C’est un choc plus terrible que celui du Kosovo. Pour plusieurs milliers de « presque quadragénaires » et moi, qui sommes partis à la conquête du monde avec la tête remplie du rêve américain, le mythe du « monde civilisé » s’est définitivement effondré. Nos oreilles sifflent tant nous sommes horrifiés. Il n’y a plus aucun « monde civilisé ». Et ce n’est pas simplement quelque chose de regrettable, c’est un danger très grave. L’humanité a perdu ses valeurs et se transforme en une bande de chacals, et ce n’est plus qu’une question de temps avant qu’il n’y ait une guerre de grande ampleur.
Il y a vingt ans, nous n’avons pas été vaincus. Nous avons été conquis. Nous n’avons pas perdu la guerre, mais notre culture. Nous rêvions simplement d’être comme eux. Le rock’n’roll y a davantage contribué que toutes les ogives nucléaires. Hollywood s’est avéré une plus grande menace que même les ultimatums. Le grondement des Harley-Davidson durant la Guerre froide a été plus efficace que le vrombissement des chasseurs et des bombardiers.
Amérique, que tu es bête tout de même ! Il t’aurait suffi d’attendre une vingtaine d’années et tu nous aurais eus dans la poche une bonne fois pour toutes. Vingt ans de végétarisme, et nos politiques t’auraient eux-mêmes offert notre arsenal nucléaire, en te serrant en outre longuement la main pour te remercier d’accepter ce cadeau. Quelle chance que tu aies été si bête, Amérique !
Tu ne nous comprends même pas ! Ce sont, entre autres, les mots que nous avons adressés il y a deux ans au Kremlin [suite aux résultats des élections législatives du 4 décembre 2011 et celles présidentielles du 4 mars 2012, un large mouvement de contestation a eu lieu pendant plusieurs mois en Russie avec des manifestations organisées dans plusieurs villes, notamment la “marche des millions” sur la place Bolotnaïa à Moscou le 6 mai 2012, ndlr]. Depuis lors, grâce à toi, Amérique, le nombre de ceux qui désirent descendre sur cette place a considérablement diminué. Tu dis et penses des idioties sur nous et, par conséquent, tu accumules les erreurs.
Tu étais autrefois un chouette pays, Amérique.

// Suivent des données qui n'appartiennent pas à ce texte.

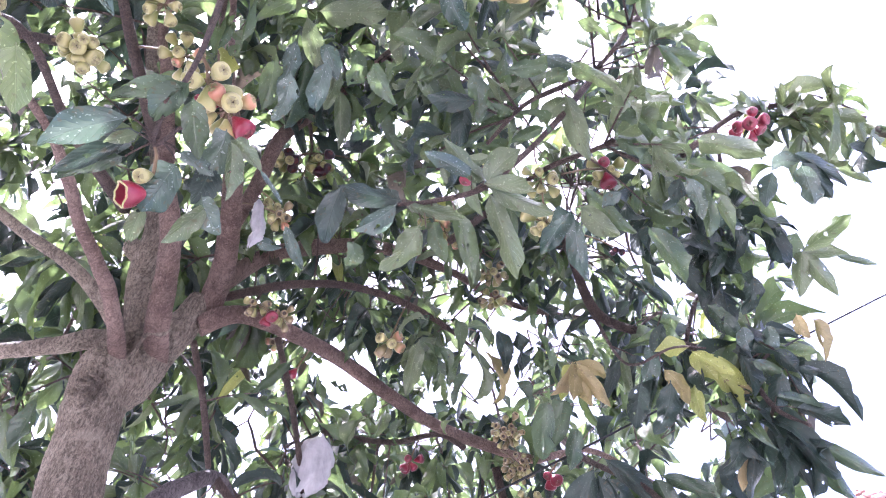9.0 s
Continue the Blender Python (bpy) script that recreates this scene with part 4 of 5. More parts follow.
near_leaf((0.876, 1.103, 2.894), (0.943, 1.133, 2.807), (0.45, 0.58, 0.69), 1.13, LEAF_DEEP, 2)
near_leaf((0.796, 1.041, 2.994), (0.874, 1.092, 2.904), (0.41, 0.55, 0.73), 1.08, LEAF_SHADED, 2)
near_leaf((0.958, 0.994, 2.902), (0.950, 1.086, 2.846), (0.47, 0.54, 0.70), 1.39, LEAF_SHADED, 5)
near_leaf((0.657, 1.538, 2.679), (0.594, 1.635, 2.479), (0.29, 0.78, 0.55), 1.05, LEAF_SHADED, 0)
near_leaf((0.660, 1.539, 2.660), (0.662, 1.589, 2.475), (0.31, 0.78, 0.55), 0.85, LEAF_SHADED, 1)
near_leaf((0.685, 1.543, 2.656), (0.777, 1.602, 2.513), (0.34, 0.77, 0.54), 1.02, LEAF_SHADED, 3)
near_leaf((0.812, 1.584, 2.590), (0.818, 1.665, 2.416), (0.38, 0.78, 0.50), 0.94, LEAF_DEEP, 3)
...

Tu t’es élevée sur le plan moral au-dessus de l’Europe après la Première Guerre mondiale et tu t’es renforcée après la Seconde Guerre mondiale. Bien sûr, à cause de toi il y a eu Hiroshima, le Vietnam et le Ku Klux Klan, et ton placard est du reste rempli de squelettes, comme c’est le cas pour tous les empires. Mais, pendant quelque temps, toute cette crasse n’atteignait pas le seuil critique où le vin se transforme en vinaigre. Tu as montré à tout un chacun qu’il est possible de vivre pour la liberté créatrice. Tu as contribué à de nombreuses merveilles de développement sur la planète : la RFA, le Japon, la Corée du Sud et Singapour. Mais depuis, tu as beaucoup changé. Cela fait un petit bout de temps que tu n’as pas écrit de chansons entonnées par le monde entier. Tu gaspilles ton principal capital – ton capital moral. Et celui-ci présente un inconvénient majeur : il n’est pas renouvelable.
Tu meurs à petit feu, Amérique.
Et si tu penses que je me réjouis de ton malheur, tu te trompes. L’arrivée d’une nouvelle ère s’accompagne d’un grand bain de sang et je n’aime pas le sang. Nous qui avons été témoins de la disparition de notre empire pourrions même t’expliquer où tu te fourvoies. Mais nous ne le ferons pas. À toi de le deviner.